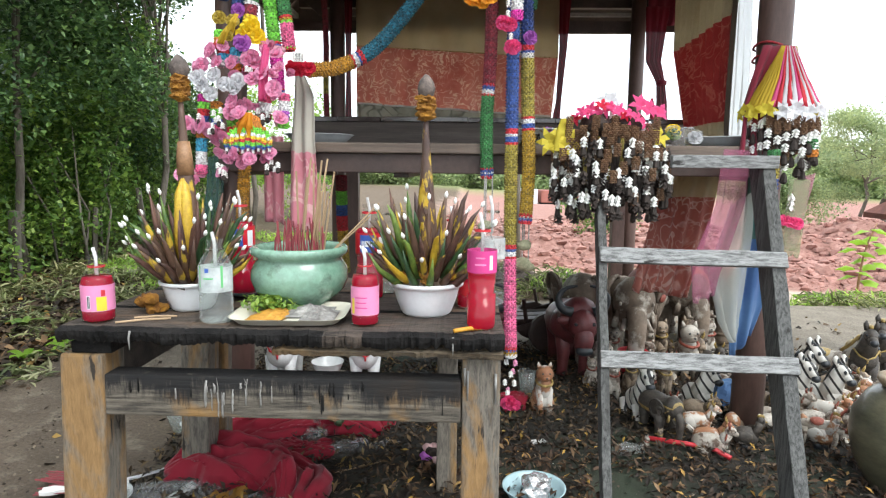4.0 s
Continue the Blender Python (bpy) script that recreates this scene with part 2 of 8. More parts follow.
def dirty_slab(name):
    """Pale worn concrete, trodden earth lying over all but the part that the pavilion shelters."""
    m, nt, nl, p = nodes_of(name)
    v = coords(nt, nl, shift=False)
    sx = nt.new("ShaderNodeSeparateXYZ")
    nl.new(v, sx.inputs[0])
    big, mid_, fine = noise_tex(nt, nl, v, 2.2, 6, 0.6), noise_tex(nt, nl, v, 9, 8, 0.7), noise_tex(nt, nl, v, 90, 8, 0.72)
    pale = ramp(nt, nl, mid_, ((0.3, (0.20, 0.168, 0.128)), (0.7, (0.31, 0.268, 0.21))))
    earth = mix(nt, nl, ramp(nt, nl, big, ((0.35, (0, 0, 0)), (0.65, (1, 1, 1)))), (0.074, 0.056, 0.039), (0.155, 0.119, 0.085))
    earth = mix(nt, nl, ramp(nt, nl, mid_, ((0.52, (0, 0, 0)), (0.66, (0.8, 0.8, 0.8)))), earth, (0.22, 0.185, 0.142))

    def span(sock, lo, hi):
        r = nt.new("ShaderNodeMapRange")
        r.interpolation_type = "SMOOTHSTEP"
        r.inputs["From Min"].default_value, r.inputs["From Max"].default_value = lo, hi
        nl.new(sock, r.inputs["Value"])
        return r.outputs["Result"]
    swept = nt.new("ShaderNodeMath")
    swept.operation = "MULTIPLY"
    nl.new(span(sx.outputs["X"], -1.9, -1.0), swept.inputs[0])
    nl.new(span(sx.outputs["Y"], 0.1, 1.1), swept.inputs[1])
    cover_ = nt.new("ShaderNodeMath")
    cover_.operation = "MULTIPLY_ADD"
    cover_.inputs[1].default_value = -1.0
    nl.new(swept.outputs[0], cover_.inputs[0])
    nl.new(ramp(nt, nl, big, ((0.3, (0.85, 0.85, 0.85)), (0.7, (1.35, 1.35, 1.35)))), cover_.inputs[2])
    cover_.use_clamp = True
    col = mix(nt, nl, cover_.outputs[0], pale, earth)
    col = mix(nt, nl, 1.0, col, ramp(nt, nl, fine, ((0.3, (0.5, 0.5, 0.5)), (0.7, (1.3, 1.3, 1.3)))), "MULTIPLY")
    nl.new(col, p.inputs["Base Color"])
    p.inputs["Roughness"].default_value = 0.92
    bump(nt, nl, p, fine, 0.9, 0.008)
    return m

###

In your copy of the listing above, reproduce each line exactly and omit all pictures.

RESPONSE TO THIS TASK.
4.0 s
Continue the Blender Python (bpy) script that recreates this scene with part 2 of 8. More parts follow.
def dirty_slab(name):
    """Pale worn concrete, trodden earth lying over all but the part that the pavilion shelters."""
    m, nt, nl, p = nodes_of(name)
    v = coords(nt, nl, shift=False)
    sx = nt.new("ShaderNodeSeparateXYZ")
    nl.new(v, sx.inputs[0])
    big, mid_, fine = noise_tex(nt, nl, v, 2.2, 6, 0.6), noise_tex(nt, nl, v, 9, 8, 0.7), noise_tex(nt, nl, v, 90, 8, 0.72)
    pale = ramp(nt, nl, mid_, ((0.3, (0.20, 0.168, 0.128)), (0.7, (0.31, 0.268, 0.21))))
    earth = mix(nt, nl, ramp(nt, nl, big, ((0.35, (0, 0, 0)), (0.65, (1, 1, 1)))), (0.074, 0.056, 0.039), (0.155, 0.119, 0.085))
    earth = mix(nt, nl, ramp(nt, nl, mid_, ((0.52, (0, 0, 0)), (0.66, (0.8, 0.8, 0.8)))), earth, (0.22, 0.185, 0.142))

    def span(sock, lo, hi):
        r = nt.new("ShaderNodeMapRange")
        r.interpolation_type = "SMOOTHSTEP"
        r.inputs["From Min"].default_value, r.inputs["From Max"].default_value = lo, hi
        nl.new(sock, r.inputs["Value"])
        return r.outputs["Result"]
    swept = nt.new("ShaderNodeMath")
    swept.operation = "MULTIPLY"
    nl.new(span(sx.outputs["X"], -1.9, -1.0), swept.inputs[0])
    nl.new(span(sx.outputs["Y"], 0.1, 1.1), swept.inputs[1])
    cover_ = nt.new("ShaderNodeMath")
    cover_.operation = "MULTIPLY_ADD"
    cover_.inputs[1].default_value = -1.0
    nl.new(swept.outputs[0], cover_.inputs[0])
    nl.new(ramp(nt, nl, big, ((0.3, (0.85, 0.85, 0.85)), (0.7, (1.35, 1.35, 1.35)))), cover_.inputs[2])
    cover_.use_clamp = True
    col = mix(nt, nl, cover_.outputs[0], pale, earth)
    col = mix(nt, nl, 1.0, col, ramp(nt, nl, fine, ((0.3, (0.5, 0.5, 0.5)), (0.7, (1.3, 1.3, 1.3)))), "MULTIPLY")
    nl.new(col, p.inputs["Base Color"])
    p.inputs["Roughness"].default_value = 0.92
    bump(nt, nl, p, fine, 0.9, 0.008)
    return m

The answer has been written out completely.